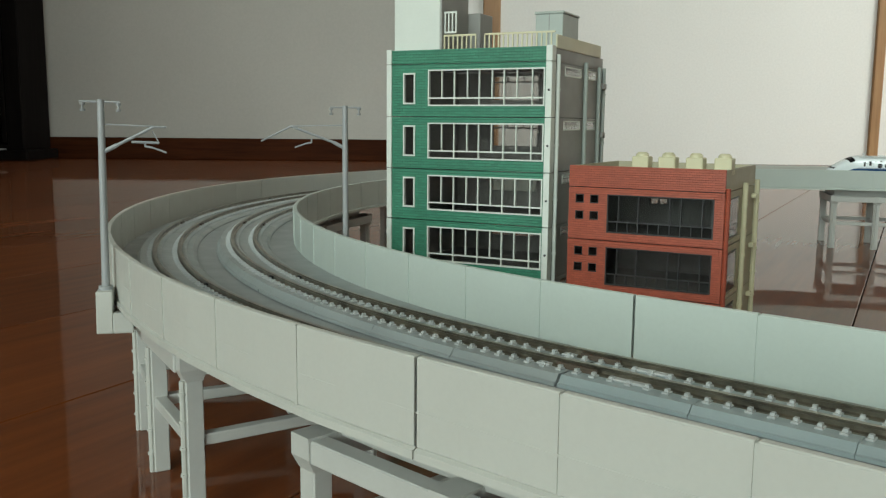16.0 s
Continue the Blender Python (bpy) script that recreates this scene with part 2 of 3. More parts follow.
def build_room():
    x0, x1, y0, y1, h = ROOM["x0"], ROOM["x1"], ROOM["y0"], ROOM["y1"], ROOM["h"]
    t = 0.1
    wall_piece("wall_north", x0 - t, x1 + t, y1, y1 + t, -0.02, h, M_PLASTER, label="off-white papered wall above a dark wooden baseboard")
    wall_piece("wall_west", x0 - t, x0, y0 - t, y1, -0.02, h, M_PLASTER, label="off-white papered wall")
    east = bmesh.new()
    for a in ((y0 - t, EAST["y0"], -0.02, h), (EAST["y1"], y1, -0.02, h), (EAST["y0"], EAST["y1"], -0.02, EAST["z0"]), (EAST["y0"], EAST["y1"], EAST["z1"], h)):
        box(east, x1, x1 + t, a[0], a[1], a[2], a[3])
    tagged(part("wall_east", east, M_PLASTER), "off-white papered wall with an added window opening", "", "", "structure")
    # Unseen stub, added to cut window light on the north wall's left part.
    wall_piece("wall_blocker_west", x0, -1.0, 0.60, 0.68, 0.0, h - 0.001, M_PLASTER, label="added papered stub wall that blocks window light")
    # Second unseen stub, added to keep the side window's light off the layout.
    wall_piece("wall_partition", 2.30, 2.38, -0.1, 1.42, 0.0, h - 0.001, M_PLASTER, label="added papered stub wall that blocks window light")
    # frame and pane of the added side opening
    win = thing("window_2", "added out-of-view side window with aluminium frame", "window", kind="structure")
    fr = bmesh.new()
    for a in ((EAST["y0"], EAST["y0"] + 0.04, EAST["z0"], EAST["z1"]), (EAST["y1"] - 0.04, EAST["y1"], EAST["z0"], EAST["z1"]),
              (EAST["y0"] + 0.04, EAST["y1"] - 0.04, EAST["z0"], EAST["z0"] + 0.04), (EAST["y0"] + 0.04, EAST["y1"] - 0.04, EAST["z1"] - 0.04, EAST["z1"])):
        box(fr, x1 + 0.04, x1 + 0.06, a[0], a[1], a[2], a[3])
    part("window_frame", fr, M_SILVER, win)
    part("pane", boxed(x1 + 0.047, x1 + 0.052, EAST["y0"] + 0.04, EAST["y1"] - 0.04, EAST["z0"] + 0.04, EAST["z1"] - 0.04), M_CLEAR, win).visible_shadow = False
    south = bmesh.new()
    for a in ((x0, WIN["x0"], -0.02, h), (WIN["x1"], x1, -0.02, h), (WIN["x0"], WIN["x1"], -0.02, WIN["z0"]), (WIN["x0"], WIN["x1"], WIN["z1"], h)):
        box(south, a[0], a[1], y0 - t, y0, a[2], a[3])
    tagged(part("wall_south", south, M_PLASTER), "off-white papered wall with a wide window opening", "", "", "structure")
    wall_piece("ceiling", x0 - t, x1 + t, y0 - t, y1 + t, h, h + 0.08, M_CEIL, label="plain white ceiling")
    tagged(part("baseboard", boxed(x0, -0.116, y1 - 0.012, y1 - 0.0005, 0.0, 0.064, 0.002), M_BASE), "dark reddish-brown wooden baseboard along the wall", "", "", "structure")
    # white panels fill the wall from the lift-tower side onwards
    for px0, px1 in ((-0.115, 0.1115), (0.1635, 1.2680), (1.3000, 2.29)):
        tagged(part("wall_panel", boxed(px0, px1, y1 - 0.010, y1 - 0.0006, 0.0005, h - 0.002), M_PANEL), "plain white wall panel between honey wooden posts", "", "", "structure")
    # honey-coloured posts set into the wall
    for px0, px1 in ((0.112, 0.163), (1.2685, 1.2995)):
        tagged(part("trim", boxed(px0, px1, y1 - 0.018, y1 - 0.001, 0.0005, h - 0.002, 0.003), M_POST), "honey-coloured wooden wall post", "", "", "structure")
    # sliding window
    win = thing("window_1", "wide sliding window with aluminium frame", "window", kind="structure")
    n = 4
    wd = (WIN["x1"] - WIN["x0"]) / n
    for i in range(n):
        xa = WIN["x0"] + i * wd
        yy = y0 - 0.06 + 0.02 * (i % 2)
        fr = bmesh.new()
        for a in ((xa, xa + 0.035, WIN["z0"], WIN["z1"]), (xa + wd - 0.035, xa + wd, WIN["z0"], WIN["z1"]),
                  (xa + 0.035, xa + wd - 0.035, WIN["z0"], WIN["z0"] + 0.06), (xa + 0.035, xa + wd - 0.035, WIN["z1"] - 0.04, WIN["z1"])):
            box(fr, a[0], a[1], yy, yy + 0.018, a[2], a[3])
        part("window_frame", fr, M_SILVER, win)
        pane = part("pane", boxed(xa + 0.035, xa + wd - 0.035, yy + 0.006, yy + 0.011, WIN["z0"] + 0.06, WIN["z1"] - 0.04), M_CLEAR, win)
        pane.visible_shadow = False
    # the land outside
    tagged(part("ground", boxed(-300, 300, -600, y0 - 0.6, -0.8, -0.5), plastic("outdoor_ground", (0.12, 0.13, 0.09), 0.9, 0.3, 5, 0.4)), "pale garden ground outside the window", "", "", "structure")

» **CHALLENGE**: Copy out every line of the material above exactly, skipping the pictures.

» **EXERCISE ANSWER**:
16.0 s
Continue the Blender Python (bpy) script that recreates this scene with part 2 of 3. More parts follow.
def build_room():
    x0, x1, y0, y1, h = ROOM["x0"], ROOM["x1"], ROOM["y0"], ROOM["y1"], ROOM["h"]
    t = 0.1
    wall_piece("wall_north", x0 - t, x1 + t, y1, y1 + t, -0.02, h, M_PLASTER, label="off-white papered wall above a dark wooden baseboard")
    wall_piece("wall_west", x0 - t, x0, y0 - t, y1, -0.02, h, M_PLASTER, label="off-white papered wall")
    east = bmesh.new()
    for a in ((y0 - t, EAST["y0"], -0.02, h), (EAST["y1"], y1, -0.02, h), (EAST["y0"], EAST["y1"], -0.02, EAST["z0"]), (EAST["y0"], EAST["y1"], EAST["z1"], h)):
        box(east, x1, x1 + t, a[0], a[1], a[2], a[3])
    tagged(part("wall_east", east, M_PLASTER), "off-white papered wall with an added window opening", "", "", "structure")
    # Unseen stub, added to cut window light on the north wall's left part.
    wall_piece("wall_blocker_west", x0, -1.0, 0.60, 0.68, 0.0, h - 0.001, M_PLASTER, label="added papered stub wall that blocks window light")
    # Second unseen stub, added to keep the side window's light off the layout.
    wall_piece("wall_partition", 2.30, 2.38, -0.1, 1.42, 0.0, h - 0.001, M_PLASTER, label="added papered stub wall that blocks window light")
    # frame and pane of the added side opening
    win = thing("window_2", "added out-of-view side window with aluminium frame", "window", kind="structure")
    fr = bmesh.new()
    for a in ((EAST["y0"], EAST["y0"] + 0.04, EAST["z0"], EAST["z1"]), (EAST["y1"] - 0.04, EAST["y1"], EAST["z0"], EAST["z1"]),
              (EAST["y0"] + 0.04, EAST["y1"] - 0.04, EAST["z0"], EAST["z0"] + 0.04), (EAST["y0"] + 0.04, EAST["y1"] - 0.04, EAST["z1"] - 0.04, EAST["z1"])):
        box(fr, x1 + 0.04, x1 + 0.06, a[0], a[1], a[2], a[3])
    part("window_frame", fr, M_SILVER, win)
    part("pane", boxed(x1 + 0.047, x1 + 0.052, EAST["y0"] + 0.04, EAST["y1"] - 0.04, EAST["z0"] + 0.04, EAST["z1"] - 0.04), M_CLEAR, win).visible_shadow = False
    south = bmesh.new()
    for a in ((x0, WIN["x0"], -0.02, h), (WIN["x1"], x1, -0.02, h), (WIN["x0"], WIN["x1"], -0.02, WIN["z0"]), (WIN["x0"], WIN["x1"], WIN["z1"], h)):
        box(south, a[0], a[1], y0 - t, y0, a[2], a[3])
    tagged(part("wall_south", south, M_PLASTER), "off-white papered wall with a wide window opening", "", "", "structure")
    wall_piece("ceiling", x0 - t, x1 + t, y0 - t, y1 + t, h, h + 0.08, M_CEIL, label="plain white ceiling")
    tagged(part("baseboard", boxed(x0, -0.116, y1 - 0.012, y1 - 0.0005, 0.0, 0.064, 0.002), M_BASE), "dark reddish-brown wooden baseboard along the wall", "", "", "structure")
    # white panels fill the wall from the lift-tower side onwards
    for px0, px1 in ((-0.115, 0.1115), (0.1635, 1.2680), (1.3000, 2.29)):
        tagged(part("wall_panel", boxed(px0, px1, y1 - 0.010, y1 - 0.0006, 0.0005, h - 0.002), M_PANEL), "plain white wall panel between honey wooden posts", "", "", "structure")
    # honey-coloured posts set into the wall
    for px0, px1 in ((0.112, 0.163), (1.2685, 1.2995)):
        tagged(part("trim", boxed(px0, px1, y1 - 0.018, y1 - 0.001, 0.0005, h - 0.002, 0.003), M_POST), "honey-coloured wooden wall post", "", "", "structure")
    # sliding window
    win = thing("window_1", "wide sliding window with aluminium frame", "window", kind="structure")
    n = 4
    wd = (WIN["x1"] - WIN["x0"]) / n
    for i in range(n):
        xa = WIN["x0"] + i * wd
        yy = y0 - 0.06 + 0.02 * (i % 2)
        fr = bmesh.new()
        for a in ((xa, xa + 0.035, WIN["z0"], WIN["z1"]), (xa + wd - 0.035, xa + wd, WIN["z0"], WIN["z1"]),
                  (xa + 0.035, xa + wd - 0.035, WIN["z0"], WIN["z0"] + 0.06), (xa + 0.035, xa + wd - 0.035, WIN["z1"] - 0.04, WIN["z1"])):
            box(fr, a[0], a[1], yy, yy + 0.018, a[2], a[3])
        part("window_frame", fr, M_SILVER, win)
        pane = part("pane", boxed(xa + 0.035, xa + wd - 0.035, yy + 0.006, yy + 0.011, WIN["z0"] + 0.06, WIN["z1"] - 0.04), M_CLEAR, win)
        pane.visible_shadow = False
    # the land outside
    tagged(part("ground", boxed(-300, 300, -600, y0 - 0.6, -0.8, -0.5), plastic("outdoor_ground", (0.12, 0.13, 0.09), 0.9, 0.3, 5, 0.4)), "pale garden ground outside the window", "", "", "structure")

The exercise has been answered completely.